Will horizontal acceleration of container affect the bouyant force? I am asking this because bouyancy is all due to pressure and in horizontal acceleration of container pressure at the same horizontal level becomes different at every point
 A: Buoyancy is defined as,

Fb=phg

Here, p is the density of the fluid,  h is the height of the submerged part of the object, g obviously is the gravitational acceleration of earth.
If we take p and 'g' to be constants then,

Fb is proportional to h

So if the horizontal acceleration doesn't effect h (which it doesn't in most cases) then buoyancy will not be effected i.e. it won't change.
A: The bouyant force acts in the vertical direction. A force applied in the horizontal direction should not affect the buoyant force since the two forces are orthogonal.
On the the other hand, I suppose it may be possible for the horizontal force to create aerodynamic "lift" depending on the shape of the object, whether the object is floating fully submerged (density of object and fluid being equal), and whether or not there is a relative velocity between the fluid and surfaces of the object.

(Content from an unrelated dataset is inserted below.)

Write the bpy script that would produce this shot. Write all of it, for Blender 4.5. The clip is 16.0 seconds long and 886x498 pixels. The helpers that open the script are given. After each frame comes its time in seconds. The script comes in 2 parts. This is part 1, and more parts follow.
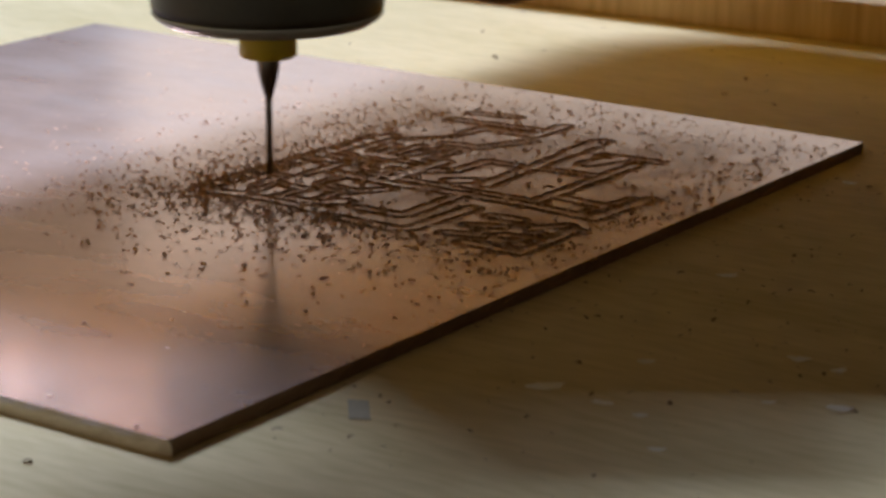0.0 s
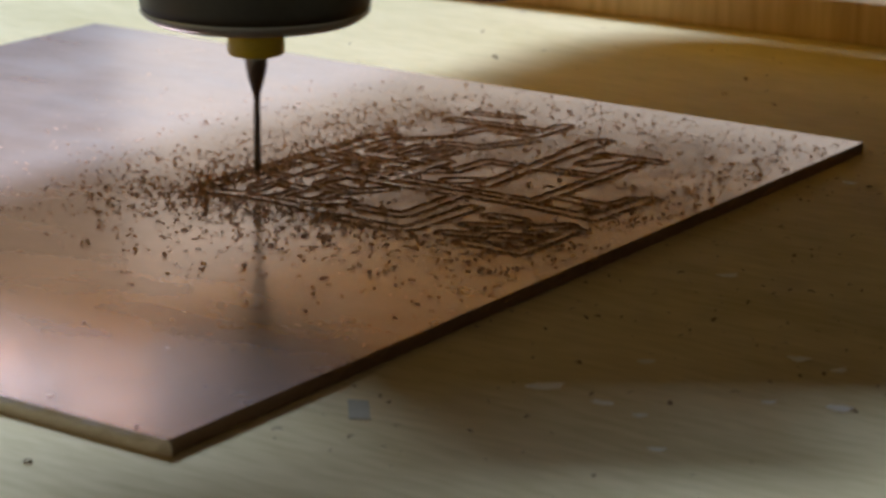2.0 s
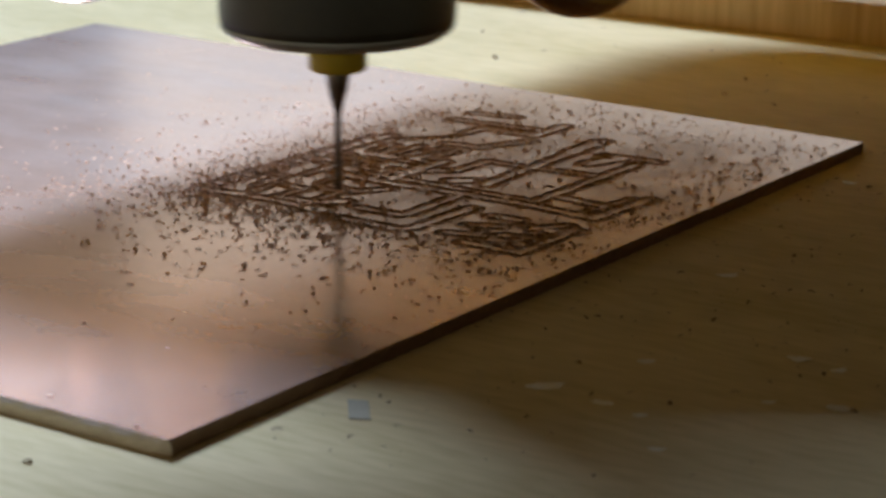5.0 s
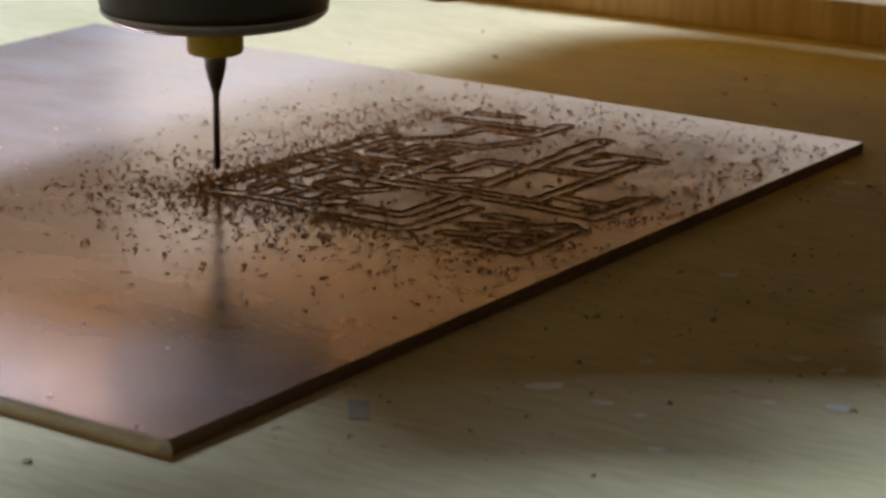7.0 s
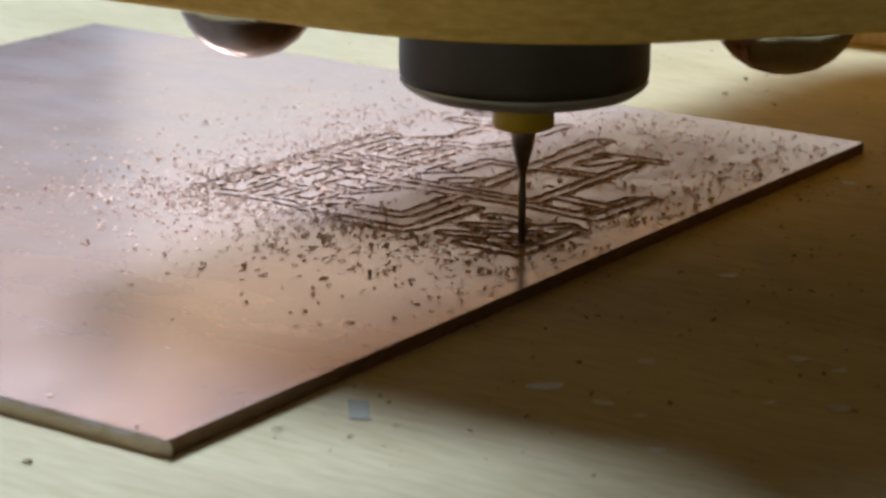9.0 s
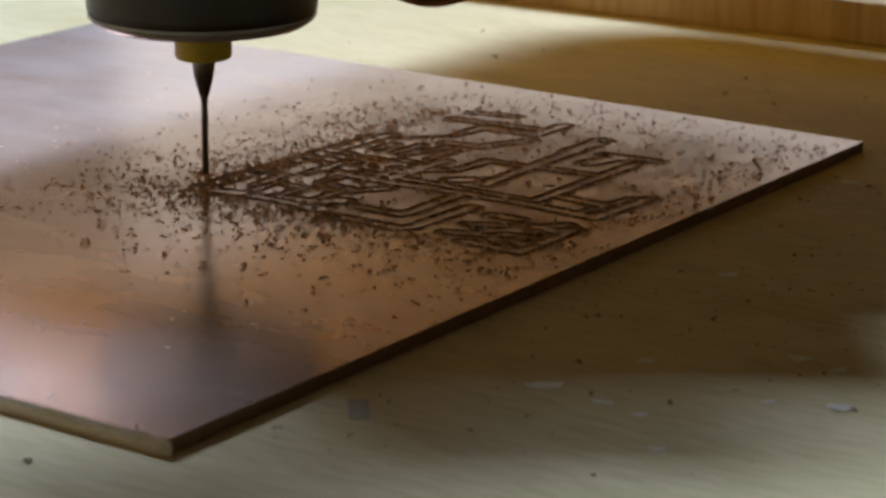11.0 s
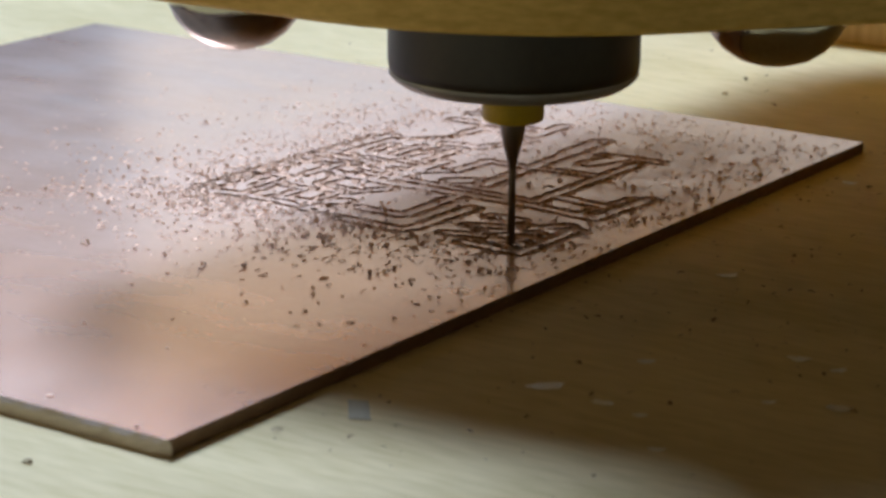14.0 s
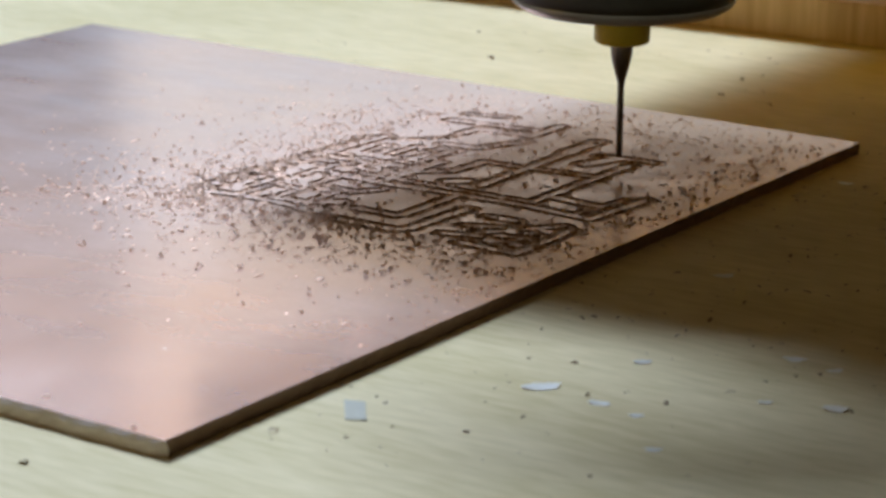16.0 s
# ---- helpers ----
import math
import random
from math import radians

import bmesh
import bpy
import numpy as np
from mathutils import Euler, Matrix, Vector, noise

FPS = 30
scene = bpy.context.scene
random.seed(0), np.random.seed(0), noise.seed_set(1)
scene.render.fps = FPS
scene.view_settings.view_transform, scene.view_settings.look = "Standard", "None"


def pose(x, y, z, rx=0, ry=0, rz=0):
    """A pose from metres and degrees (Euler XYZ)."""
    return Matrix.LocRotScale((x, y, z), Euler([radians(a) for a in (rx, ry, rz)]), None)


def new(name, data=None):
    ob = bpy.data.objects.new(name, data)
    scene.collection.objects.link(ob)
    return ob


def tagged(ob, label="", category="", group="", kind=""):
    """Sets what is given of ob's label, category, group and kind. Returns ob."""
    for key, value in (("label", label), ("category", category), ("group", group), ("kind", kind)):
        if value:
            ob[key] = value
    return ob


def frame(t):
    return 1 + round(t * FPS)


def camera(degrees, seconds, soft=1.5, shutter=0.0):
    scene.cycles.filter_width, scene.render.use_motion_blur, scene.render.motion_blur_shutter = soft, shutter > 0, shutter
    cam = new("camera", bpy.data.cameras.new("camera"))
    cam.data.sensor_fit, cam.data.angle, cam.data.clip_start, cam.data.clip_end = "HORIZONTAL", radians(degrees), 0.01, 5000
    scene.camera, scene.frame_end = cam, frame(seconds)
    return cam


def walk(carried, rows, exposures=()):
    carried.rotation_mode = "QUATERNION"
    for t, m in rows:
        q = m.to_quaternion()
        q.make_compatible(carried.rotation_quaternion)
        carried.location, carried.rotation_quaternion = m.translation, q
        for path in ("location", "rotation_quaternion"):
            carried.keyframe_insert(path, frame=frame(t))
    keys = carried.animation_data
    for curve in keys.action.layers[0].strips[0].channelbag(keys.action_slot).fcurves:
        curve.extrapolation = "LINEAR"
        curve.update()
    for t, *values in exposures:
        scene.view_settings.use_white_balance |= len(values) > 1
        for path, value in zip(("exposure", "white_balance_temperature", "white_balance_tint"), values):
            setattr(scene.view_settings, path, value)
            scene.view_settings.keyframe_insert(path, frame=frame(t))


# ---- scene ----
MM = 0.001
BED = 0.0002  # top of the bed
cam = camera(19.238, 16.0, soft=3.1, shutter=0.5)
cam.data.dof.use_dof = True
cam.data.dof.focus_distance = 0.335
cam.data.dof.aperture_fstop = 60.0


def stand(right=0.0, down=0.0):
    """The camera on its stand, nudged by small angles (thousandths of a radian)."""
    k = math.degrees(0.001)
    return pose(0, 0, 0.09191, 0, 0, -right * k) @ pose(0, 0, 0, 90 - 16.052 - down * k) @ pose(0, 0, 0, 0, 0, 0.383)


walk(cam, [(0, stand()), (9.2, stand()), (11.3, stand(0, 0.4)), (11.5, stand(0, 1.3)), (12.6, stand(0, 1.3)), (12.7, stand(0, 1.1)),
           (12.9, stand(0, 0.6)), (13.1, stand()), (13.3, stand()), (13.4, stand(0.9)), (13.5, stand(1.5)), (13.6, stand(1.1)),
           (13.8, stand()), (15.7, stand()), (15.8, stand(0.2)), (15.9, stand(0.9)), (16.0, stand(1.5, -0.2))],
     exposures=[(0, 0.0, 7150, 9), (0.5, 0.0, 6780, 2), (16, 0.0, 6720, 2)])

# ---- world, window light, exposure ----
world = bpy.data.worlds.new("sky")
scene.world = world
world.use_nodes = True
wn = world.node_tree.nodes
sky = wn.new("ShaderNodeTexSky")
sky.sky_type, sky.sun_disc, sky.sun_elevation, sky.sun_rotation = "NISHITA", False, radians(10), radians(-40)
wn["Background"].inputs["Strength"].default_value = 0.05
world.node_tree.links.new(sky.outputs["Color"], wn["Background"].inputs["Color"])
WALL_Y = 1.45
HIGH = (-0.63, -0.17, 0.83, 1.29)  # the high window: x from, x to, z from, z to
LOW = (-0.185, 0.34, 0.17, 0.52)  # the low window over the bench: bright sky below a warm blind
SKY, BLIND = (*LOW[:3], 0.335), (*LOW[:2], 0.335, LOW[3])
SIDE = (-0.30, -0.195, 0.28, 0.42)  # its narrow side pane
WEST = (-0.35, 0.45, 0.02, 0.52)  # a window in the west wall: y from, y to, z from, z to
X0, X1, Y0, FLOOR, CEIL = -1.7, 1.5, -1.2, -0.75, 1.85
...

But I don't know.
Hope this helps.
A: With many boats, a high speed can provide lift which greatly reduces the amount of water being displaced.  Boats with “foils” can be lifted clear out of the water.
A: Yes
If you accelerate a container of liquid, that acceleration will alter both the magnitude and direction of the buoyant force in that liquid.
For example, if gravity is a vertical acceleration of -9.8 m/s^2 and you add a +9.8 m/s^2 to the right, then the new buoyant force will be at 45° up and to the right and increased by a factor of $\sqrt{2}$. In general the buoyant force would be:
$$
\vec F = (\vec a + g \hat y ) \rho h
$$
Note that the height of the fluid, $h$, will no longer be measured from the vertical height but instead to the new surface level of the fluid, which is inclined by the same angle as the new acceleration makes to gravity.